World Sports Grille, Foothills Mall

When this place opened, a friend said to me, 'Tucson needs a place like this." What she meant was that Tucson needed a place where parents could take their school-age children and hang out for an afternoon. Kids get video games and whatever esle it is they do while I watch the game. Parents get beer and a couch. World Sports Grille is sort of on the Dave & Buster's vibe, lots of video games, lots of big screen tvs, good beer on tap, plenty of salted, fried food. Tucson does need a place like that. World Sports Grille just isn't it.

It looks promising. The layout of the place is well thought out. There are quiet areas where you can sit and chat, and communal clusters of seats scattered about. There are a lot of video games for the kids, huge tvs for the big kids (including a 103 incher) and somehow, although the place is usually pretty crowded, it never gets too loud to talk.

The service is, well, ok. Most of the time, though competent, the servers seem a bit overwhelmed. But the food and drinks come out relatively quickly.

It's the food that's the disaster.

I like bar food. I like fries, I like sandwiches, I like a big sloppy burger. What I don't like is walking into a bar and being handed a ten page menu. That's a sure sign of trouble.

A bar shouldn't try to be something it isn't. Case in point: World Sports Grille has an entire page of their menu devoted to tangine meals.
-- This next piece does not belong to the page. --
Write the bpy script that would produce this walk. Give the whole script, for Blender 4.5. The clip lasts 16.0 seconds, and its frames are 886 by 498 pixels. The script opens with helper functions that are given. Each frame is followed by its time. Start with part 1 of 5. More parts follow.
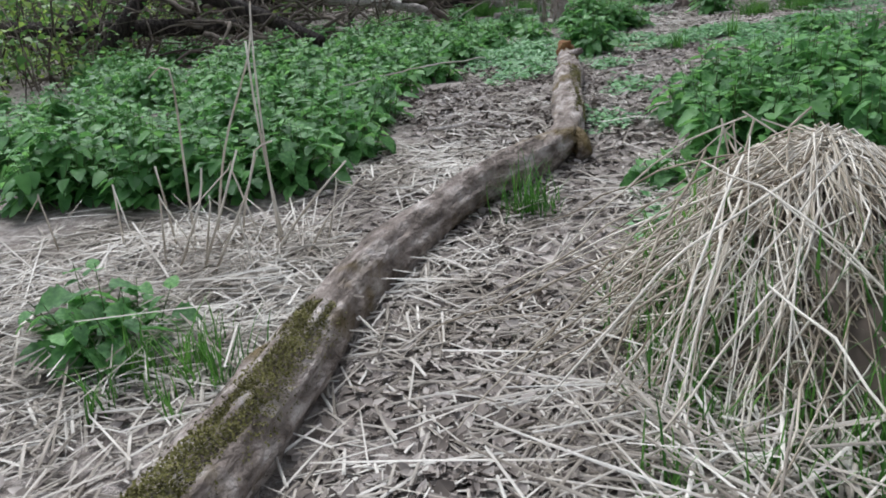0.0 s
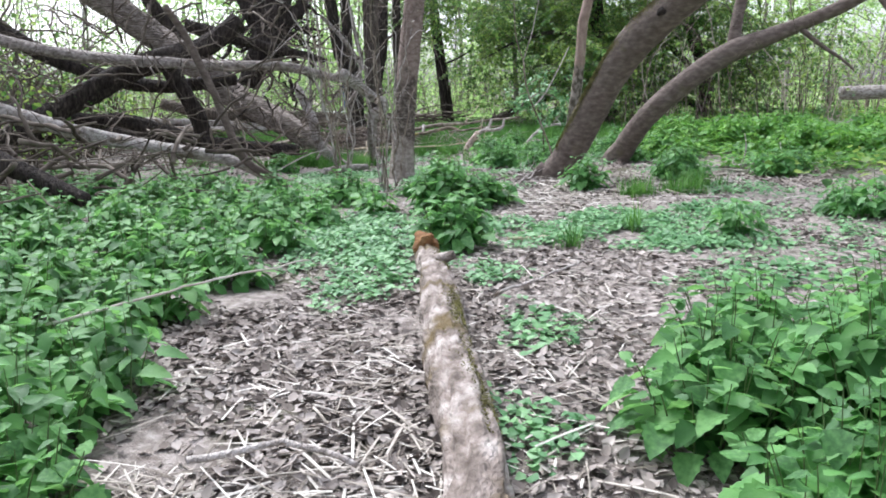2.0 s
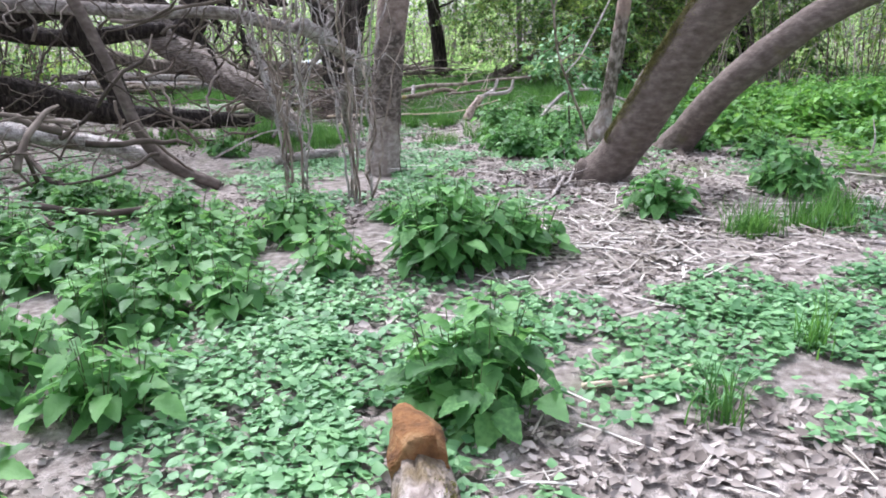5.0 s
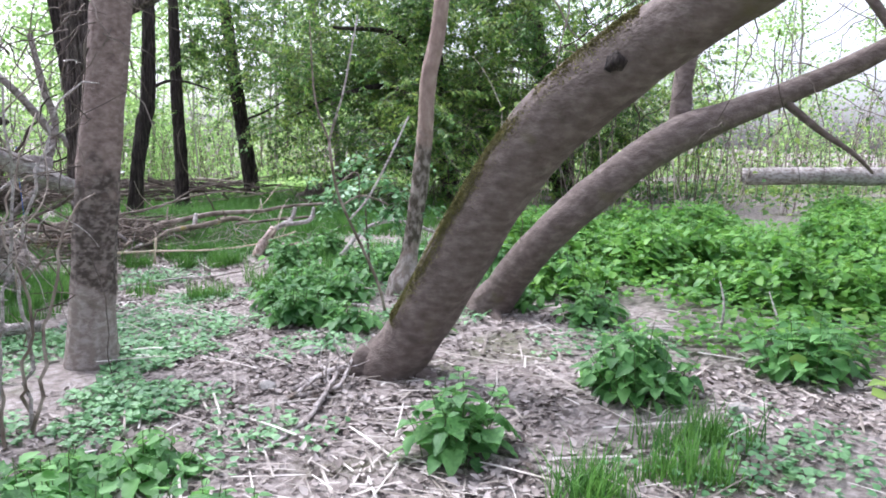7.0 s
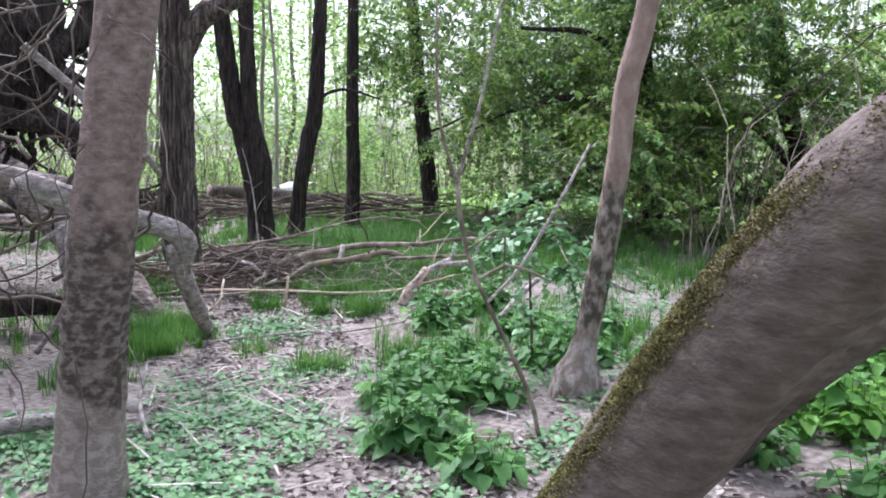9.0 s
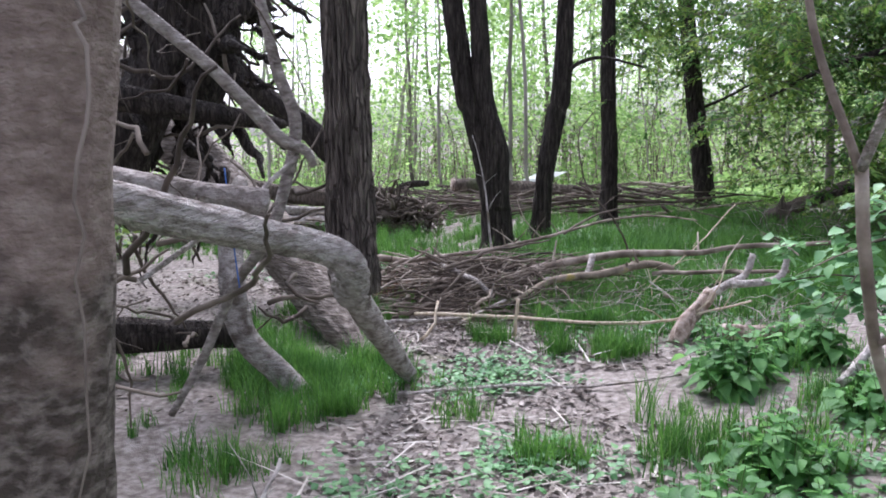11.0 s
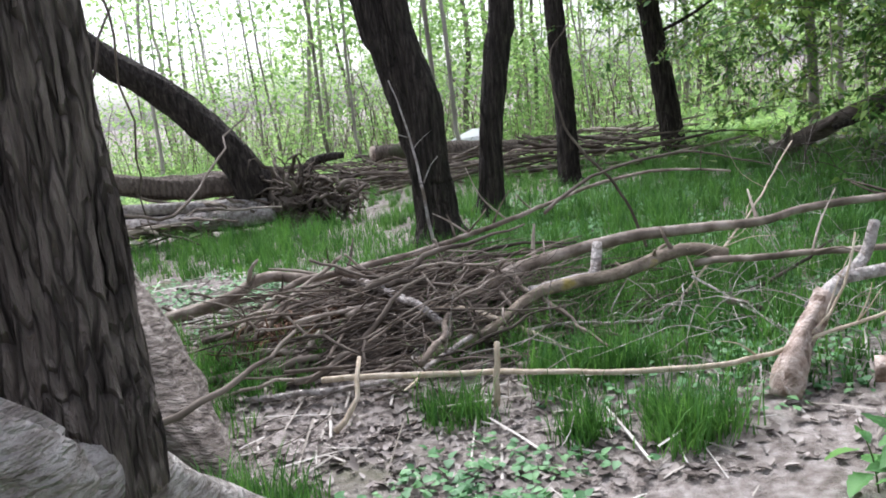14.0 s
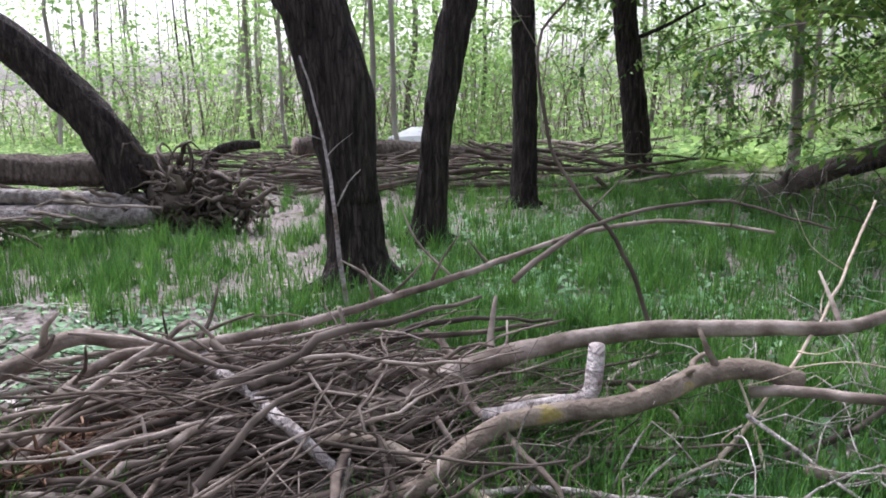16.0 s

That's right. A sports bar is bringing Morroccan clay oven cooking to Raiders' fans everywhere. Mistake.

That signal telegraphs a confused kitchen. People don't want to be challenged by bar food. They don't want to expand their horizons. They want tastes they know. Who the hell comes to a bar to eat pepper steak or fettucine? Apparently the owners think we do. They're very very wrong about that. So wrong, I have to wonder if they've ever actually been in a bar. In any case, if you are in any restaurant that hands you a menu of that size, alarm bells should go off. Freaking Eric Ripert couldn't master a menu that size.

But worried or not, we were hungry. First, we ordered a sampler platter of appetizers. That should be nice and safe, right? It also should give you an idea of what the kitchen thinks it does well.

Apparently, what this kitchen does well is cold fried food. But it's potato skins and egg rolls and chicken wings, right? Even lukewarm, that's still going to be good, right? Wrong. Man, are you wrong.

Memo to World Sports Grille. Potato skins should have cheese, bacon and chives on them. Or at least something edible. Not chewy precooked chicken and chopped black olives. Black olives? Really, guys? I almost ate one just to see if it tasted as bad as it looked. Instead, I had my wife try one. I'm still on the couch.

The best thing were the chicken wings. Relatively moist, relatively flavorful. Full of hope, we asked for two full orders for the table, one regular heat, one three-alarm. The three-alarm arrived with dire predictions from the wait staff that we were in for a thorough palate-scorching.

The three-alarm wings turned out to be regular chicken wings rolled in red pepper flakes. And they weren't hot. Not at all. They were bland. Very bland.

World Sport Grille feels like a place that started as a good idea. Big tvs. Video games. Couches. Good grub. But then, somewhere in the middle of development, someone who knows very, very little about restaurants, sports or bars took over. And that person is still running things.

It's the details that make the difference in a restaurant. As a customer, you want to feel like someone is paying attention, that somewhere, there is a hand on the tiller. Because, take it from me, you don't want to see the walk-in frig in a place where noone is paying particular attention. And World Sports Grille has that vibe. For example, a couple of my friends like to drink Corona. I know, but they're good people. Really.

Anyway, what comes with your Corona? Right, a lime to squeeze into the beer. A little wedge of lime. Not a quarter of a lime that no person could possibly fit into a bottle. It's a sad sight to watch a grown woman try to slice a wedge of lime with a table knife. But that's the salient image from our visit there.

World Sports Grille is a pretty good idea. Hopefully, before too long, someone who knows something about restaurants will buy it.